- **DATA EXTRACT**
-=-=-=-=-
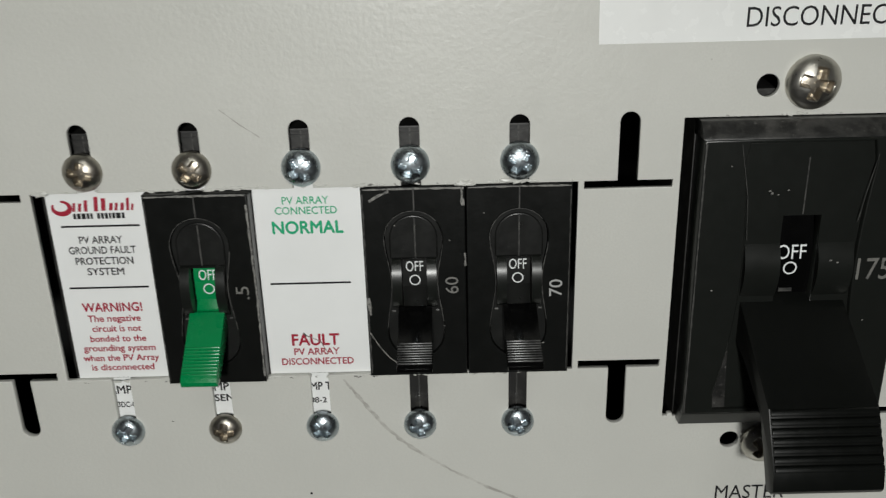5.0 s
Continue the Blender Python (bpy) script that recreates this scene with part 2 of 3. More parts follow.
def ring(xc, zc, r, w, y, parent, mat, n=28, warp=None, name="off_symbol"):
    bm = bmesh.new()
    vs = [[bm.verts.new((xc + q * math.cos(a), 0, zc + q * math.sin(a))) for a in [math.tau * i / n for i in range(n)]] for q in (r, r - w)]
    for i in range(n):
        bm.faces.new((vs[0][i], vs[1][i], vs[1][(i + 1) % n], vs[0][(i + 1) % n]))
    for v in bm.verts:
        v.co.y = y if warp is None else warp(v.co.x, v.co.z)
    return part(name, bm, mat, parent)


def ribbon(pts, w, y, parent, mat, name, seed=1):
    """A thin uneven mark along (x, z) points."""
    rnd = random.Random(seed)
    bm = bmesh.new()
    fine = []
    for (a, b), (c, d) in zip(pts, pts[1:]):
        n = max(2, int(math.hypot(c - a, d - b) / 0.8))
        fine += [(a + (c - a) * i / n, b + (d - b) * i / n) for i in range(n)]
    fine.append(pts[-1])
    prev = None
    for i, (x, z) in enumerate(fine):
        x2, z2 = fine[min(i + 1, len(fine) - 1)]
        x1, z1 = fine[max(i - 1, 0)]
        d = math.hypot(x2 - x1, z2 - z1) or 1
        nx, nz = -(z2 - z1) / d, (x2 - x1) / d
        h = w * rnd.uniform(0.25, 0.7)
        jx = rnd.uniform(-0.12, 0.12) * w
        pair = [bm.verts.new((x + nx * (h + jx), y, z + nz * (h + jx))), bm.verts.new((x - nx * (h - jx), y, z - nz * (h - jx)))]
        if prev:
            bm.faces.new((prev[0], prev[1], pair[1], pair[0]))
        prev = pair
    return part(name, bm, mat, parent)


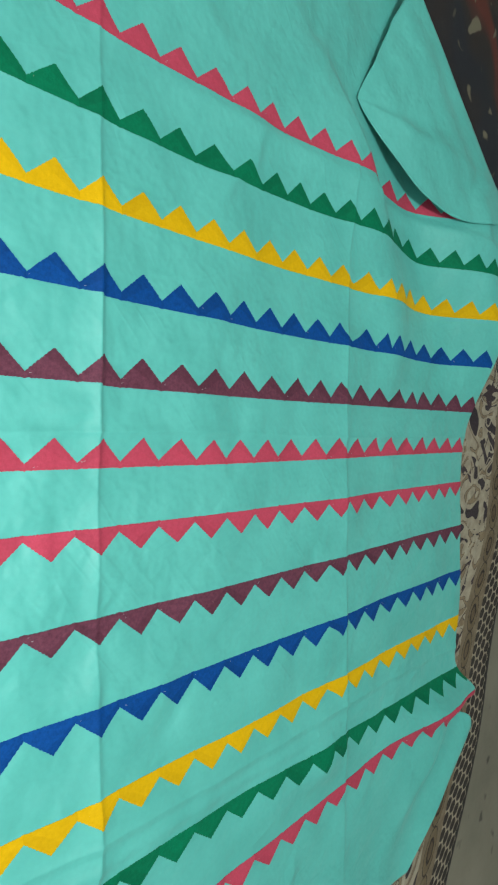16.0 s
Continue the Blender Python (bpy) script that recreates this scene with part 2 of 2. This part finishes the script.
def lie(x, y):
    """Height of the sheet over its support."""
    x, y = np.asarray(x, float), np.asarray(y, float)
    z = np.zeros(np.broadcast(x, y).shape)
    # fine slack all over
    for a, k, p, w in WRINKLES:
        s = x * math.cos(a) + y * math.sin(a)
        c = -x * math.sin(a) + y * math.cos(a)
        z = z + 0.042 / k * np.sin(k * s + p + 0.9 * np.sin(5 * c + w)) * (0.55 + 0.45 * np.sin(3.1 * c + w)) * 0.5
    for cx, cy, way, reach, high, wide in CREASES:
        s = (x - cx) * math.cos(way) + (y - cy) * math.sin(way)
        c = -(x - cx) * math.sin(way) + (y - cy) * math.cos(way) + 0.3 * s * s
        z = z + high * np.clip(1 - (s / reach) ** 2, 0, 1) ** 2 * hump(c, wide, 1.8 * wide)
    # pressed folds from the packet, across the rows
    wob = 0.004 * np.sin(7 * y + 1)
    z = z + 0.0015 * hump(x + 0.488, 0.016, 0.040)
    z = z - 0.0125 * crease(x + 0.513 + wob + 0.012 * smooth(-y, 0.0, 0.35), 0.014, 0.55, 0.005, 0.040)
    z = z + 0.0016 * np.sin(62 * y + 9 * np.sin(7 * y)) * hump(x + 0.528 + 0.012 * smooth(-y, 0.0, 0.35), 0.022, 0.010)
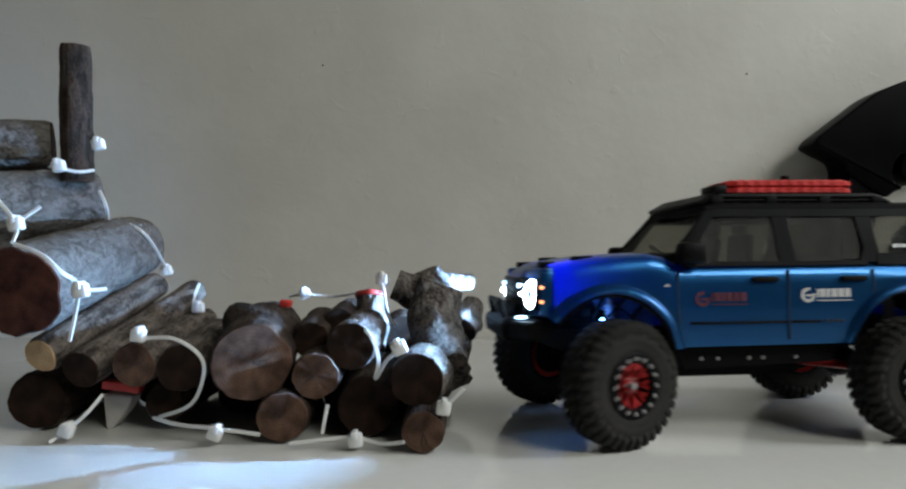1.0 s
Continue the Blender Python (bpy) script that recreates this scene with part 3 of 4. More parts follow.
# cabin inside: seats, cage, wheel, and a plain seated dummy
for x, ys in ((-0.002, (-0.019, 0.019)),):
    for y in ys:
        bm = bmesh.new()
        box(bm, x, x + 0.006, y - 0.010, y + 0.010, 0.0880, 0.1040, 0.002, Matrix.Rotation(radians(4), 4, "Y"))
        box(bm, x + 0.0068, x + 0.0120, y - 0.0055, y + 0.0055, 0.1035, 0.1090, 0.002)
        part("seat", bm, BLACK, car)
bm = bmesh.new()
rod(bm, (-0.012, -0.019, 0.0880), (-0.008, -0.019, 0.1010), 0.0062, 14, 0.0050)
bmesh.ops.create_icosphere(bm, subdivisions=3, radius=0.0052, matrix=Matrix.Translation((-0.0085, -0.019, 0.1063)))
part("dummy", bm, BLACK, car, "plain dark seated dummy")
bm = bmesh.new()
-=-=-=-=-
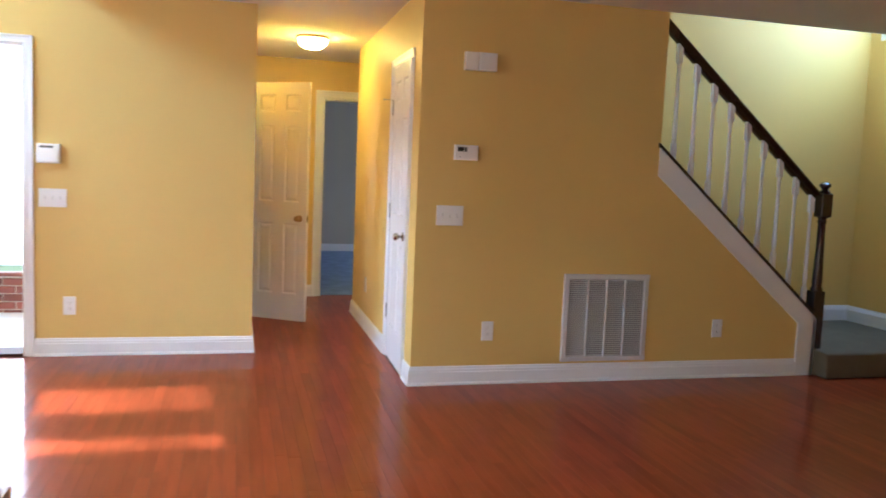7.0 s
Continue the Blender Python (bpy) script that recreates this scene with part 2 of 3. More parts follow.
-=-=-=-=-
In the records above, locate every line with the string "that" and copy it.

- **WRITTEN REPLY**
Continue the Blender Python (bpy) script that recreates this scene with part 2 of 3. More parts follow.
Continue the Blender Python (bpy) script that recreates this scene with part 2 of 2. This part finishes the script.
Continue the Blender Python (bpy) script that recreates this scene with part 3 of 4. More parts follow.
Continue the Blender Python (bpy) script that recreates this scene with part 2 of 3. More parts follow.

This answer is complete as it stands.